• **Aim**
The required output is the exact run of lines from the line containing "return made[ob]" to the line containing "curve.update()", inclusive, and nothing besides.

• **Material**
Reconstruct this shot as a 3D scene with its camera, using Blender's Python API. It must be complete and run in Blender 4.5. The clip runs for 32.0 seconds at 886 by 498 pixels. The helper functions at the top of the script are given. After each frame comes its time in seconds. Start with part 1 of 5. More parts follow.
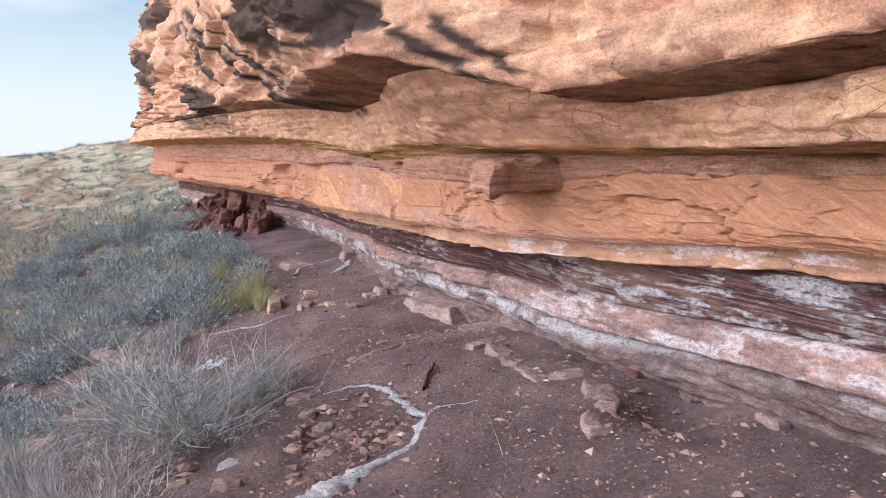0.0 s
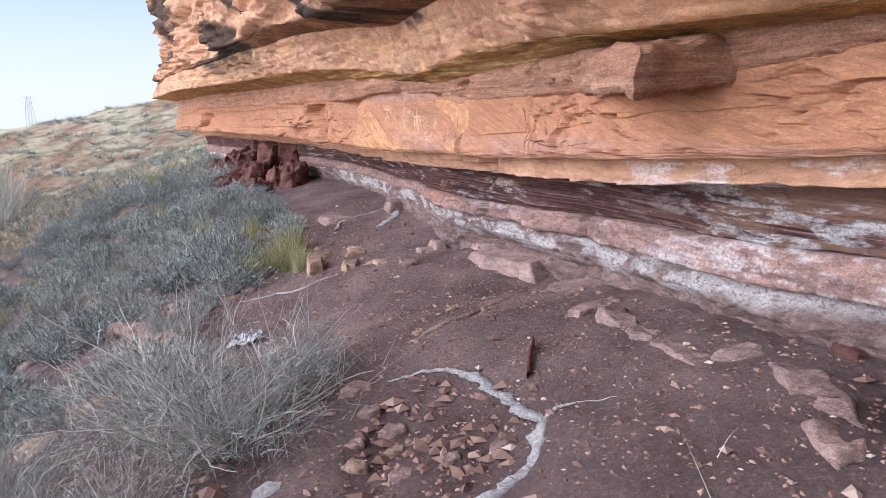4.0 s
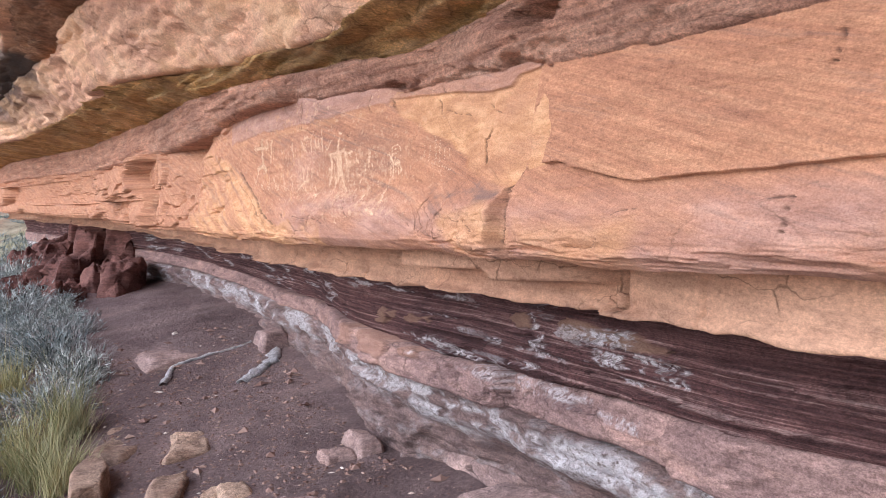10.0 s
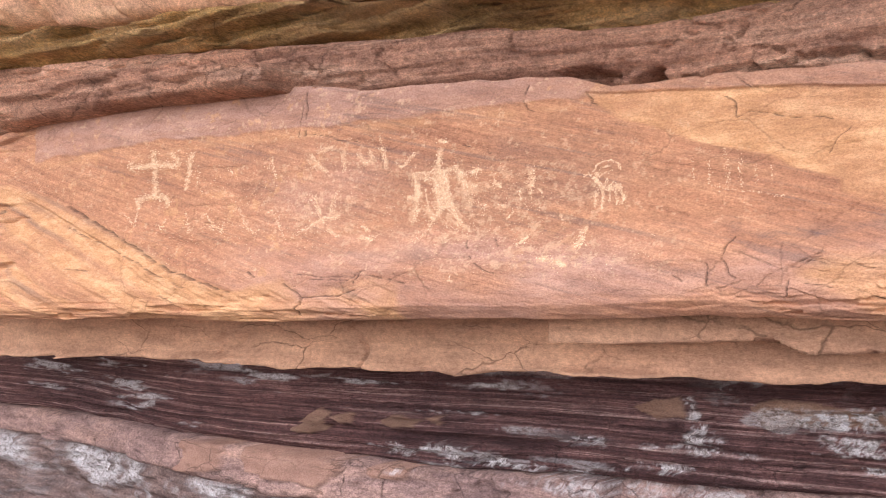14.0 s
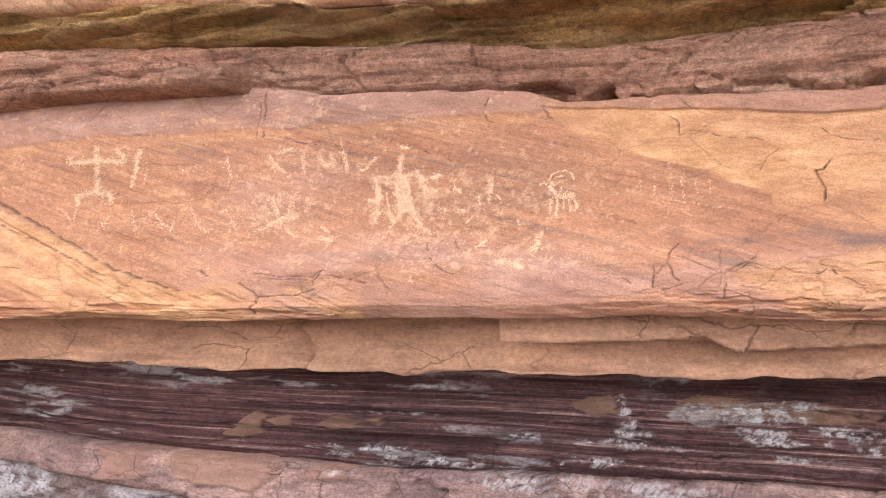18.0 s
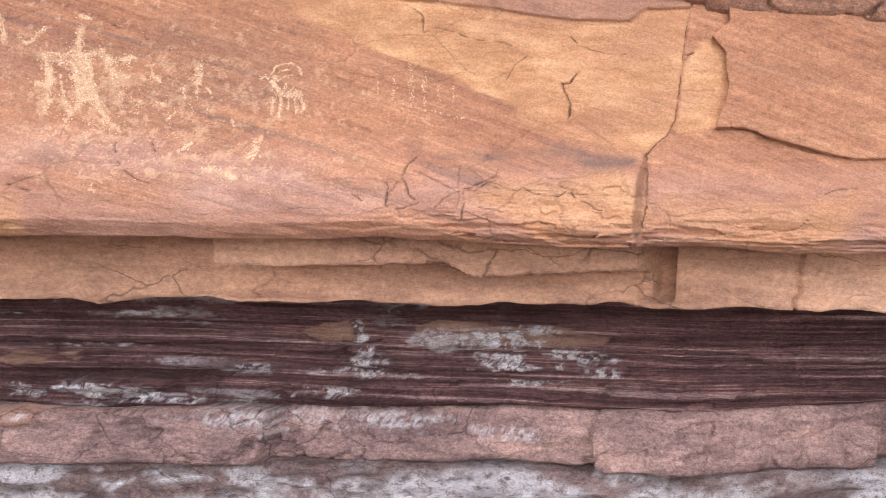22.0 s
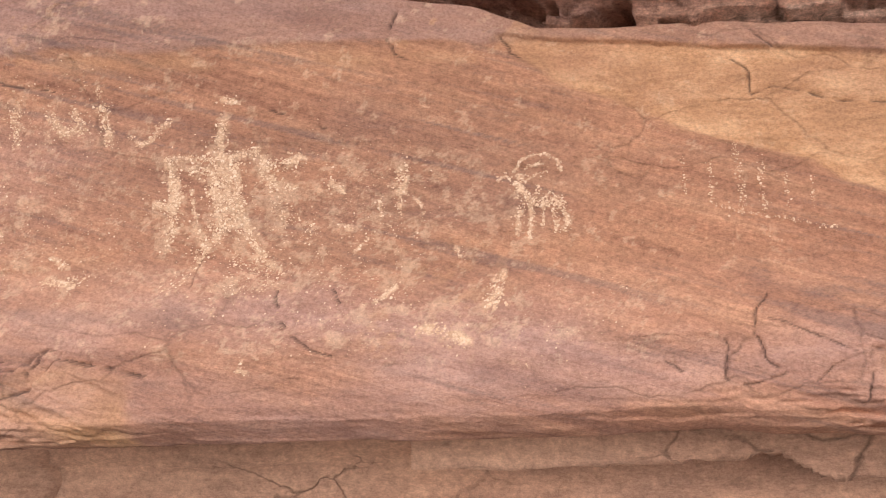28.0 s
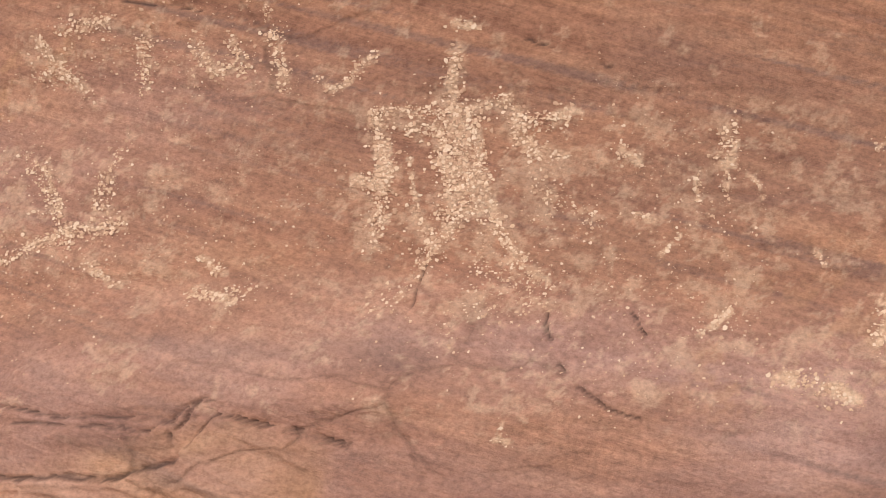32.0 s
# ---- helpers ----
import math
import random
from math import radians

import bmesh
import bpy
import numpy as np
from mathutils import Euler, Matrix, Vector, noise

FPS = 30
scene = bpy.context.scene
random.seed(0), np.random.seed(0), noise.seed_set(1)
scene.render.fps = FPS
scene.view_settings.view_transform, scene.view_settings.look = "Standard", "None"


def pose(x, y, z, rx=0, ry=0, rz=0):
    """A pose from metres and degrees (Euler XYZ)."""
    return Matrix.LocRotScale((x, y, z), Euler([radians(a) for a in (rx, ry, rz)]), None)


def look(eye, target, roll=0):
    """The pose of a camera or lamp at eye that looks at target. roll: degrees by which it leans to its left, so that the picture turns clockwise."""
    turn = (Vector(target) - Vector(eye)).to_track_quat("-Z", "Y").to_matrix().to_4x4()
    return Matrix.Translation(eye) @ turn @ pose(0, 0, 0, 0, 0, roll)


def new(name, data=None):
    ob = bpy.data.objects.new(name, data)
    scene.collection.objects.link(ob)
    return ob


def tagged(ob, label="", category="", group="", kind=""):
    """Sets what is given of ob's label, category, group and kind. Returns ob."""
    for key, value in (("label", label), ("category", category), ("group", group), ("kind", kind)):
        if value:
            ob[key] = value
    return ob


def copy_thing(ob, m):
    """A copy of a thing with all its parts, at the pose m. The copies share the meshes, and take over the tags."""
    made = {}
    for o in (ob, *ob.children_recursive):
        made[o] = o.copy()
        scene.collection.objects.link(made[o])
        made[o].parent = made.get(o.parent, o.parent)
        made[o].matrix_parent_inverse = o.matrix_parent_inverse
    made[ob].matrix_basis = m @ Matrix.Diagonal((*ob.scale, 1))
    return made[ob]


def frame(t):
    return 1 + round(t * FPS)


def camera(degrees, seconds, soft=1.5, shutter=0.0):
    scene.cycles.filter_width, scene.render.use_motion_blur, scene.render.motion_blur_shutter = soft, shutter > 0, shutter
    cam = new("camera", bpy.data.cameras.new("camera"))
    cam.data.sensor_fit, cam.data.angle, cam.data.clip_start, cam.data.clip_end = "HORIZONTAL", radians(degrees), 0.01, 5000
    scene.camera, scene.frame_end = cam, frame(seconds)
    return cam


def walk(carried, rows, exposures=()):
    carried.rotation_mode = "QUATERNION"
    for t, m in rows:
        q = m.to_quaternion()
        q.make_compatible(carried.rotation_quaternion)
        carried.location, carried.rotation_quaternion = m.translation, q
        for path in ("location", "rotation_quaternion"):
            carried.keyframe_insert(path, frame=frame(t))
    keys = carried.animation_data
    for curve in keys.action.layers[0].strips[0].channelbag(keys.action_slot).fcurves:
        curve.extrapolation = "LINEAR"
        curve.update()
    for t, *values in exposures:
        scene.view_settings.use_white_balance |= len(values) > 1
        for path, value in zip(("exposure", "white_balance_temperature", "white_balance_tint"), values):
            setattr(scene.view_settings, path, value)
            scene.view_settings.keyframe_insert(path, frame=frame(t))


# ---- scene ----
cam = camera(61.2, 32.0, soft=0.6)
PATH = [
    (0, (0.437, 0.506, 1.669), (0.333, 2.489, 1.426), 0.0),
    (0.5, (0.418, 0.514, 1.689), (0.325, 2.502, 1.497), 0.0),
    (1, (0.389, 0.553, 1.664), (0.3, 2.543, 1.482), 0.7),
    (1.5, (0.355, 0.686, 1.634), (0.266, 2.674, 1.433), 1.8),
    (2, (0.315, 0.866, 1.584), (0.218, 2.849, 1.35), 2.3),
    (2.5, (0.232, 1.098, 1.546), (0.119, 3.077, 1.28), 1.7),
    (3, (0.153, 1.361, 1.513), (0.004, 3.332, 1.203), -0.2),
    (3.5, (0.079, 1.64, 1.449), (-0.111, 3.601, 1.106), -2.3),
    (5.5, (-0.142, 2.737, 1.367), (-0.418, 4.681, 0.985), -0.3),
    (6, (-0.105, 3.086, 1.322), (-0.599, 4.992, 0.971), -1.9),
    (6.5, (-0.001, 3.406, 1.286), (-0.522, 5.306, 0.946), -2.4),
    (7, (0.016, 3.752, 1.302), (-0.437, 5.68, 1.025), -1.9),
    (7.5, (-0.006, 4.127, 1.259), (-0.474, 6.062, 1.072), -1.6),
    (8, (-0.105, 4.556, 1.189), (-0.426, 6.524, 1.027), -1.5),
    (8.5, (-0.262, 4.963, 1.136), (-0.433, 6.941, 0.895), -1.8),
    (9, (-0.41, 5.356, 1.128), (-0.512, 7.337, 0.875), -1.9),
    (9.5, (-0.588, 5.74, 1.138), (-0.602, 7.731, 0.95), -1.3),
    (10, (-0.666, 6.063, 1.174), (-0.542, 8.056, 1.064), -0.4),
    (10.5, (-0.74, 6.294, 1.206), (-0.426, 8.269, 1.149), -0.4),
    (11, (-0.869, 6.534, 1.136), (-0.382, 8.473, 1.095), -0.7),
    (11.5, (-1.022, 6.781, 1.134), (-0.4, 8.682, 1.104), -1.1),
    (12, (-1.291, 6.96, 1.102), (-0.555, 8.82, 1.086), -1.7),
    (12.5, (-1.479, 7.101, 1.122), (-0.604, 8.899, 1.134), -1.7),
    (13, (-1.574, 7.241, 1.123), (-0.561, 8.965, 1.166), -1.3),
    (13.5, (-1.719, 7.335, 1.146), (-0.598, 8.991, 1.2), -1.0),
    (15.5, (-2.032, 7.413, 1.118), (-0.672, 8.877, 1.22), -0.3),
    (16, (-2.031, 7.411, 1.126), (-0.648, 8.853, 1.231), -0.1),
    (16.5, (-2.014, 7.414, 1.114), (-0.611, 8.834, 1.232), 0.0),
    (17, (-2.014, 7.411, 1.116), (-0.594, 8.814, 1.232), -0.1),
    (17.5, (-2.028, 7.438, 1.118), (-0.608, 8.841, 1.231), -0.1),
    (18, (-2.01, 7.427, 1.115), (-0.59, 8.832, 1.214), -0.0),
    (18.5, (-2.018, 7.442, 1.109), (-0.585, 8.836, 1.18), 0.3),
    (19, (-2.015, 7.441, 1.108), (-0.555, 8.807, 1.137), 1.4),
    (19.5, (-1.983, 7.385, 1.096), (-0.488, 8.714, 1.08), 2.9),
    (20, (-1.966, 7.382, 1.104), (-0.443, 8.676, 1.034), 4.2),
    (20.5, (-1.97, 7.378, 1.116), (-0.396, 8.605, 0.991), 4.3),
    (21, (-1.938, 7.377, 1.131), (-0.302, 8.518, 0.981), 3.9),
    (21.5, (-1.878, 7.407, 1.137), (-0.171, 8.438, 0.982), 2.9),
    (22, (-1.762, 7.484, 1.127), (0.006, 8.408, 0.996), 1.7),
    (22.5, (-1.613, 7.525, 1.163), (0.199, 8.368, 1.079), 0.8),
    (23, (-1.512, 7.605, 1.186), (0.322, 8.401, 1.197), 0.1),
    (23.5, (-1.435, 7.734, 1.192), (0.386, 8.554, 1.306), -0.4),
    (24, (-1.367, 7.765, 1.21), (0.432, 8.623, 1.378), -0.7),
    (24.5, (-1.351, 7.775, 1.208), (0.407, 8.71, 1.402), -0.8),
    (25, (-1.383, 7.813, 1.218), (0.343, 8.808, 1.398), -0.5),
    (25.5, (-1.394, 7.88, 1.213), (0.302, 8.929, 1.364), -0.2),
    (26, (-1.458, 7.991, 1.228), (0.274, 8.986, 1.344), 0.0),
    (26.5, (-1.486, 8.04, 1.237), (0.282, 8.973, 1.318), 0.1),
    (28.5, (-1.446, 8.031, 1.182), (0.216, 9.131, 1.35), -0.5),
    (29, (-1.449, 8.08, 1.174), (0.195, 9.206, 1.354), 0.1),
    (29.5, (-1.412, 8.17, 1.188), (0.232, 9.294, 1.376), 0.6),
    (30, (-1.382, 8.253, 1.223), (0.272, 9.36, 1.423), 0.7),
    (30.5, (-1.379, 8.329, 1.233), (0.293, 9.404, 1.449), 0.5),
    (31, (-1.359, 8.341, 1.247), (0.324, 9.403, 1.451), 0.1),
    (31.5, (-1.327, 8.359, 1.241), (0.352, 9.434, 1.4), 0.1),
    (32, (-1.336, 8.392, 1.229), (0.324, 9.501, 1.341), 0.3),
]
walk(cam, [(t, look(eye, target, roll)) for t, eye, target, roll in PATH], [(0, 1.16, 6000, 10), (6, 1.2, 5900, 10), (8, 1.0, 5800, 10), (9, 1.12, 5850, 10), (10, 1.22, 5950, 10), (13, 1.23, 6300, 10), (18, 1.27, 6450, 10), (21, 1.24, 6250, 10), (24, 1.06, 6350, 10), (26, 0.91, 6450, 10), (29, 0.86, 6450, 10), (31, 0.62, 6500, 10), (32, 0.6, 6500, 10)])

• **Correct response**
    return made[ob]


def frame(t):
    return 1 + round(t * FPS)


def camera(degrees, seconds, soft=1.5, shutter=0.0):
    scene.cycles.filter_width, scene.render.use_motion_blur, scene.render.motion_blur_shutter = soft, shutter > 0, shutter
    cam = new("camera", bpy.data.cameras.new("camera"))
    cam.data.sensor_fit, cam.data.angle, cam.data.clip_start, cam.data.clip_end = "HORIZONTAL", radians(degrees), 0.01, 5000
    scene.camera, scene.frame_end = cam, frame(seconds)
    return cam


def walk(carried, rows, exposures=()):
    carried.rotation_mode = "QUATERNION"
    for t, m in rows:
        q = m.to_quaternion()
        q.make_compatible(carried.rotation_quaternion)
        carried.location, carried.rotation_quaternion = m.translation, q
        for path in ("location", "rotation_quaternion"):
            carried.keyframe_insert(path, frame=frame(t))
    keys = carried.animation_data
    for curve in keys.action.layers[0].strips[0].channelbag(keys.action_slot).fcurves:
        curve.extrapolation = "LINEAR"
        curve.update()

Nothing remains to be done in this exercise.